After placing the servers, the diagram would look like:
Now we've got both the users and the servers on the same diagram , we could map the users to the servers using association rule. Each user will belong to the closest server in the anti-clockwise direction (Clockwise could also be used). The Resultant figure would look like:
To Ensure that all users are distributed evenly among servers , we could use a simple trick like assigning more than one labels to each server.For example instead of using S1 , we could use S11 , S12 ,S13.S1 , S2 , S3 are replaced by these labels. The weight of each server is the factor by which we need to increase the number of labels. In our example we consider the weight of all servers to be equal. If say S3 was twice as powerful as S2 and S1 , then we would add twice as many labels for S3 when compared to labels added for S1 and S2. After replacing the servers with these labels , we get
So you might ask , why bother adding so many labels , what's do we gain adding these labels? Well yes , we do. Remember that when we used servers directly without these labels , if we removed or added a server , all the users had to be remapped , but using this multiple labels trick helps us avoid remapping. Let's remove Server S1 with all its labels. What happens to users assigned to S1 , and are the others remapped? The users assigned to the S1 are assigned to the nearest server to them in counterclockwise direction. As U1 belonged to S1, after complete removal of S1 , going from counterclockwise direction from U1 yields S32 as it's nearest server , thus the user U1 is assigned to S3.

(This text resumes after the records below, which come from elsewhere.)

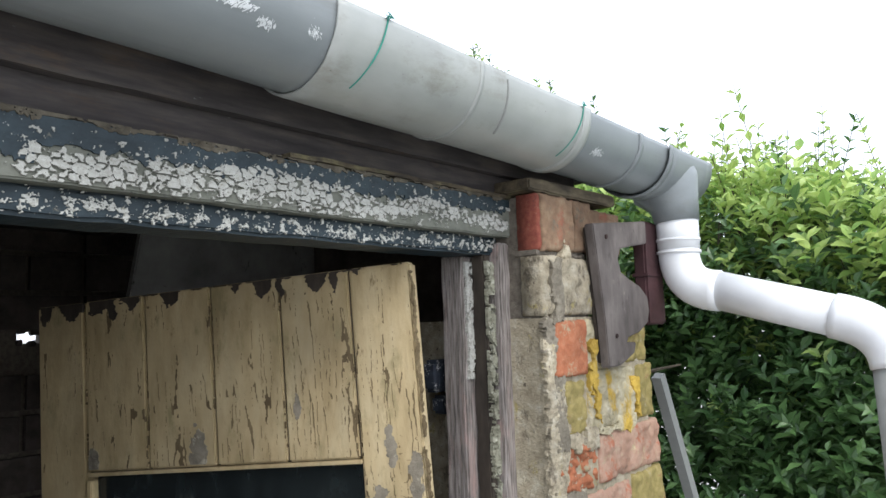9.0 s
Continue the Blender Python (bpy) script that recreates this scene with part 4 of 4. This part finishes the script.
wb("brick", 1.332, 1.508, 1.455, 1.516, QY, brick_pink, pier2, 0.005, 0.003, 12.5, "pale pink brick")
wb("brick", 1.236, 1.412, 1.378, 1.446, QY, brick_pink, pier2, 0.005, 0.003, 13.5, "pale pink brick")
wb("brick", 1.42, 1.516, 1.378, 1.45, QY - 0.001, brick_ochre, pier2, 0.004, 0.003, 14.5, "ochre stained brick")
# limewash, smears and stains lying over the bricks
rl = random.Random(21)
z = 1.36
while z < 1.655:
    h = rl.uniform(0.035, 0.075)
    lump("limewash_patch", 1.2105, rl.uniform(1.232, 1.262), z - 0.012, min(z + h, 1.672), QY + rl.uniform(0.0005, 0.0025), 0.004, rl.choice((stone_pale, stone_pale, lime_grey)), rl.uniform(50, 90), 0.011,
         "ragged pale limewash over the joints", rl.uniform(60, 85), pier2, 0.004)
    z += h * 0.8
lump("limewash_patch", 1.225, 1.262, 1.655, 1.742, QY, 0.004, lime_grey, 31.6, 0.02, "grey cement smear", 30, pier2, 0.006)
lump("limewash_patch", 1.218, 1.262, 1.50, 1.605, QY + 0.001, 0.004, lime_grey, 33.6, 0.02, "grey cement smear", 28, pier2, 0.006)
lump("limewash_patch", 1.262, 1.335, 1.496, 1.53, QY + 0.002, 0.005, stone_pale, 34.2, 0.016, "ragged pale limewash", 34, pier2)
lump("limewash_patch", 1.33, 1.44, 1.505, 1.535, QY + 0.001, 0.004, stone_yellow, 34.9, 0.016, "ragged pale limewash", 34, pier2)
lump("limewash_patch", 1.225, 1.3, 1.436, 1.46, QY + 0.002, 0.004, lime_grey, 35.4, 0.012, "grey cement smear", 34, pier2, 0.006)
lump("yellow_stain", 1.312, 1.342, 1.528, 1.64, QY - 0.001, 0.003, yellow_drip, 32.0, 0.016, "bright yellow stain running down the bricks", 34, pier2)
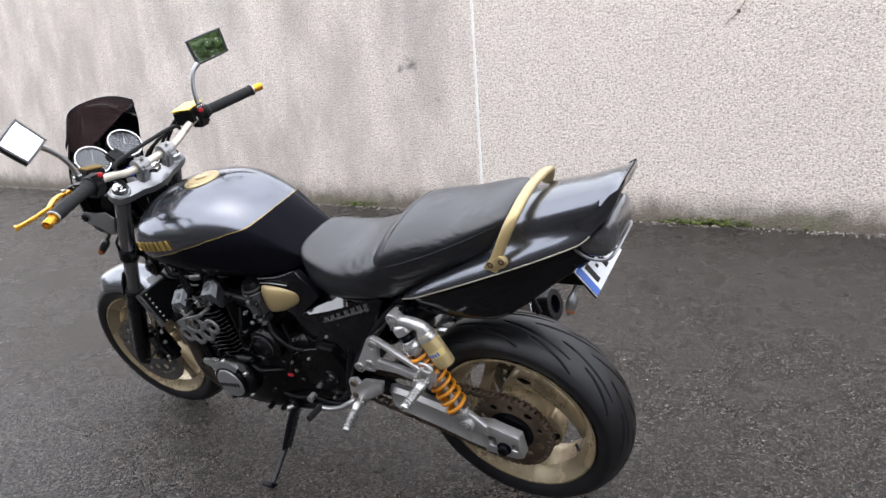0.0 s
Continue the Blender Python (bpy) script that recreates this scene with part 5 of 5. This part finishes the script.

From the above diagram we can clearly see that U1 has now been assigned to another server but the real magic of consistent hashing is that the other users were untouched.
What if we wanted to add another server? Well the same benefit carries over but roughly a third of the users would be reassigned , and the rest would be untouched.
Generally, when we have N servers and K users(keys) , only K/N users(keys) would need to be remapped.